● WHAT YOU WILL DO
Determine the count of lines holding the string "with". Return only the number.

* * * *

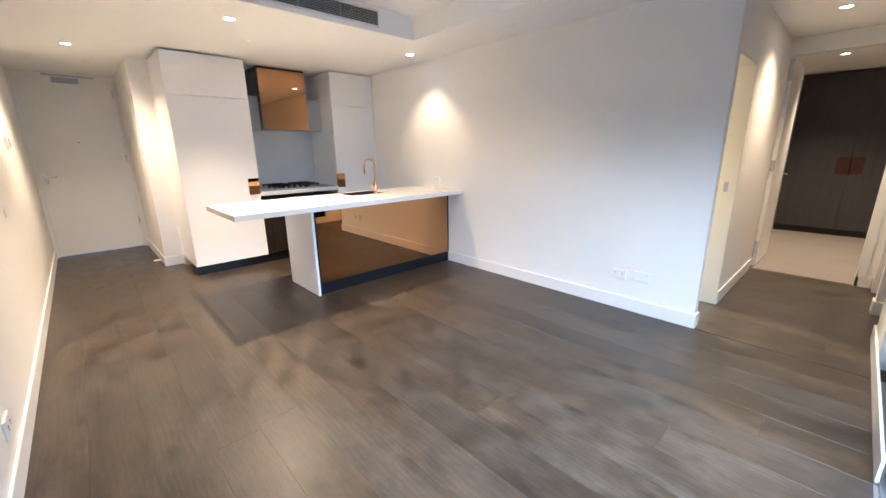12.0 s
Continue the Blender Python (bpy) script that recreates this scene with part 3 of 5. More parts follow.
hob = empty("gas_cooktop", (-5.95, 2.02, 0.895), "black cast iron gas cooktop on the counter", "cooktop")
Builder().box(-0.24, -0.30, 0.0, 0.24, 0.30, 0.012, 0.004).part("glass_base", M["grey_metal"], hob)
for gx, gy in ((-0.11, -0.17), (0.11, -0.17), (-0.11, 0.17), (0.11, 0.17)):
    burner = Builder().cyl(0.045, 0.012, 0.03, 16, "z", (gx, gy, 0)).part("burner", M["soft_black"], hob, "", True)
    b = Builder()
    for s in (-0.085, 0.0, 0.085):
        b.box(gx - 0.1, gy + s - 0.006, 0.036, gx + 0.1, gy + s + 0.006, 0.05).box(gx + s - 0.006, gy - 0.14, 0.038, gx + s + 0.006, gy + 0.14, 0.052)
    for sx in (-0.09, 0.09):
        for sy in (-0.12, 0.12):
            b.box(gx + sx - 0.006, gy + sy - 0.006, 0.012, gx + sx + 0.006, gy + sy + 0.006, 0.05)
    b.part("trivet", M["soft_black"], hob)
for k in range(4):
    Builder().cyl(0.017, 0.012, 0.034, 12, "z", (0.215, -0.12 + 0.08 * k, 0)).part("knob", M["soft_black"], hob, "", True)

hood = empty("range_hood", (-6.1, 2.03, 1.63), "bronze mirror range hood between grey wall boxes", "range hood")
Builder().box(-0.22, -0.30, 0.0, 0.21, 0.285, 0.735).part("hood_body", M["dark_glass"], hood)
Builder().box(0.211, -0.30, 0.004, 0.222, 0.285, 0.715, 0.001).part("front_panel", M["bronze_mirror"], hood, "polished bronze mirror panel")
for y0, y1 in ((-0.515, -0.302), (0.287, 0.513)):
    Builder().box(-0.22, y0, 0.0, 0.14, y1, 0.40, 0.002).part("side_box", M["grey_laminate"], hood, "plain grey cabinet box")

isl = empty("kitchen_island", (-4.4, 2.3, 0), "kitchen island base clad in bronze mirror with a white end panel", "kitchen island")


def ipart(name, mat, *boxes, label="", c=0.0):
    b = Builder()
    for a in boxes:
        b.box(*a, c)
    b.turned(Matrix.Translation((4.4, -2.3, 0)))
    return b.part(name, mat, isl, label)


ipart("body", M["white_laminate"], (-4.66, 1.46, 0.12, -4.12, 1.99, 0.85), (-4.66, 2.46, 0.12, -4.12, 3.188, 0.85), (-4.66, 1.99, 0.12, -4.12, 2.46, 0.62))
ipart("kickboard", M["kick_black"], (-4.63, 1.46, 0.0, -4.115, 3.188, 0.115))
ipart("mirror_panel", M["bronze_mirror"], (-4.118, 1.475, 0.118, -4.100, 3.172, 0.852), label="bronze mirror front panel")
ipart("end_panel", M["white_laminate"], (-4.73, 1.432, 0.0, -4.092, 1.456, 0.853), c=0.002)
ipart("edge_strip", M["soft_black"], (-4.112, 1.458, 0.118, -4.098, 1.474, 0.852))
ipart("edge_strip", M["soft_black"], (-4.112, 3.173, 0.118, -4.098, 3.189, 0.852))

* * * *

● EXERCISE OUTPUT
2